Features
Exploring the Cosmos with Club d'Elf
by Drew Stoga | photography by Mark Wilson
April 4, 2011
Exploring the Cosmos with Club d'Elf
by Drew Stoga | photography by Mark Wilson
April 4, 2011
Club d'Elf, a self-described "Moroccan drenched electronic (sometimes acoustic) dubbed-out funk" collective, is nothing if not ambitious.
Over the course of its thirteen year history the band has counted somewhere in the neighborhood of one hundred gifted musicians from all over the world as members of the club. To create their unique, spaced out sound D'Elf mixes jazz, funk and glitchy electronica with indigenous music from the Middle East and Africa.
April 5th sees the release of perhaps their most impressive effort to date -- the double record Electric Moroccoland/So Below, via their own newly formed Face Pelt Records.
The release clocks in at a staggering total of 150 minutes and despite an 'everything and the kitchen sink' approach, it is surprisingly fluid and focused. That's saying something since we are talking about twenty five songs packed with everything from turntables to Moroccan sintirs and ouds. By the time the sampled voice of psychonaut Terence McKenna makes an appearance, it's pretty clear that were not in Kansas anymore.At the center of the controlled madness that is Club d'Elf is bassist/leader Mike Rivard (aka Micro). A graduate of the Berklee College of Music and a long-time fixture of the Boston music scene, Micro first started the band in 1998. A casual interest in Moroccan music intensified after a number of trips to the region and after being introduced to the sintir, a three-stringed camel-skinned lute. Now Rivard switches between sintir and electric and acoustic bass with ease and considers himself "something like an ambassador" for the traditional Gnawa instrument which is rarely heard in the states.
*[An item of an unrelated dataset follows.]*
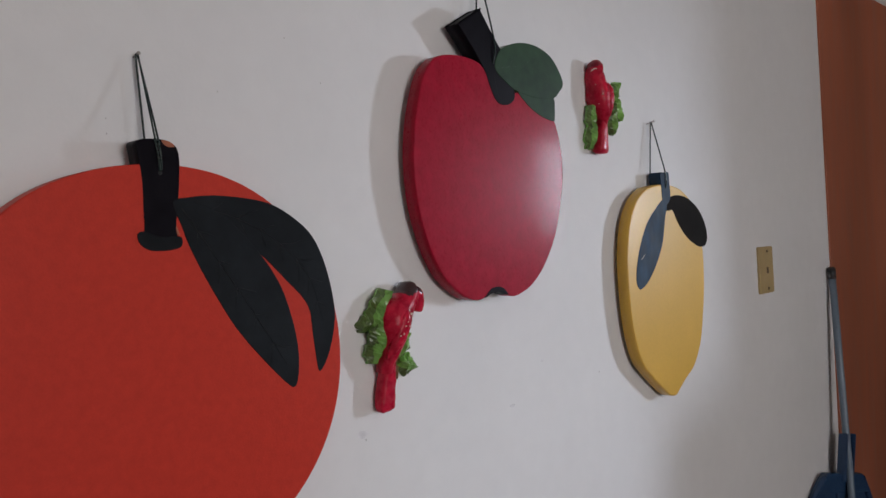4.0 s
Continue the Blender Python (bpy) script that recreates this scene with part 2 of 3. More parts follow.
wall_north = tagged(part("wall_north", wall_with_hole((X0 - 0.12, 0, 0), (X1 + 0.12, 0.12, TOP), 0, DOOR0, DOOR1, 0, DOORTOP), WALL),
                    "off-white painted plaster wall with faint smudges", "wall", kind="structure")
E0, E1, EZ0, EZ1 = -4.45, -3.41, 1.35, 2.31
wall_east = tagged(part("wall_east", wall_with_hole((X1, Y0 - 0.12, 0), (X1 + 0.12, 0, TOP), 1, E0, E1, EZ0, EZ1), ROOM),
                   "off-white painted wall with a window", "wall", kind="structure")
S0, S1, SZ0, SZ1 = -0.9, 0.7, 1.0, 2.3
wall_south = tagged(part("wall_south", wall_with_hole((X0 - 0.12, Y0 - 0.12, 0), (X1, Y0, TOP), 0, S0, S1, SZ0, SZ1), ROOM),
                    "off-white painted wall with a wide window", "wall", kind="structure")
# unseen partition, added so its slit cuts the east daylight to a beam
wall_light_slit = tagged(part("wall_light_slit", wall_with_hole((3.40, Y0, 0), (3.52, 0, TOP), 1, -1.985, -1.705, 0, 1.82), LIGHTBLOCK),
                     "unseen dark partition added to narrow the east daylight through a slit", "wall", kind="structure")
# added out of view, to keep the east daylight off the lower right
wall_shade_block = tagged(part("wall_shade_block", box((2.30, -0.88, 0), (3.40, -0.76, 1.16), 0.006), LIGHTBLOCK),
                  "low unseen dark partition added to shade the wall's lower right", "wall", kind="structure")
wall_west = tagged(part("wall_west", box((X0 - 0.12, Y0, 0), (X0, 0, TOP)), ROOM), "plain off-white painted wall", "wall", kind="structure")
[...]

As the title implies "Electric Moroccoland" is a trip through a few hundred years of Moroccan musical traditions as filtered through D'Elf's lens of psychedelia, breakbeats, dub and more. "So Below" digs further into the band's electronica and dark funk, though the Middle Eastern influences are never too far from the surface.
It's a wild ride. While the songs are all over the map, the band shifts so fluidly from one groove to the next listeners won't even think twice hearing, say, traditional Berber chanting juxtaposed with a deep trip-hop groove. Ultimately, Micro sees their sound as trance and as he puts it: "with trance music you have to be in it for the long haul."
"The real joy in this whole thing is the wealth of amazing talent on these CDs" he adds. "A diverse pool of talent from all over." That truly impressive pool of talent is a total of twenty six musicians from all over the states, the Middle East and Africa.
One of the permanent fixtures of D'Elf is Brahim Fribgane, a Moroccan-born percussionist, vocalist and oud master who is one of the release's true stars. Turntablist Mister Rourke is another regular as are drummers Erik Kerr and Dean Johnston, though it is Kerr who spends the majority of time behind the kit here.The core group is bolstered by some truly amazing guests. Some of the better known names, at least to American ears, are Dave Tronzo, DJ Logic and John Medeski, whose unmistakable mark is all over these records. Several tracks also feature the work of Mark Sandman, the late-great bassist and leader of the band Morphine. Sandman was a collaborator and close-friend of Micro's and D'Elf pays tribute to Sandman on the Morphine cover "Rope of Fire." Sandman's bass playing can be heard on the tracks "Taint Too" and "So Below" which were recorded way back in 1999, making them some of the last tracks he ever worked on.
Also prominently featured is Hassan Hakmoun, a legendary Moroccan-born musician who has a long history of mixing Gnawa music with American forms. His involvement, along with that of other Moroccan natives and master musicians such as Fribgane and Haj Belaid, lend "Electric Moroccoland" a sense of authenticity, not that Micro was worried about it. "I took the recordings with me (on a trip to Morocco) and everyone there was very receptive," he reports. "They know that it is coming from a place of respect and love of the music and not for any financial gain."
This brings up an interesting question: In a time when the recording industry is crumbling, why bother releasing an album at all, let alone a double album of experimental funk/trance/Moroccan music? "Twisted logic: people aren't so much buying even single cds, so why not put out a double!" Micro explained. "It's insane, but then again everything we do is."
Club d'Elf is a band who has developed it's sound over a countless number of live gigs (do yourself a favor and catch one of their regular shows at Cambridge MA's Lizard Lounge or check out their upcoming tour), but the studio proves to be fertile ground for Micro and company. The result of the decade plus it took to complete these records is well worth the wait and hopefully it won't be long before the band's next release - though as Micro sees it: "Time works quite differently in the D'Elf cosmos."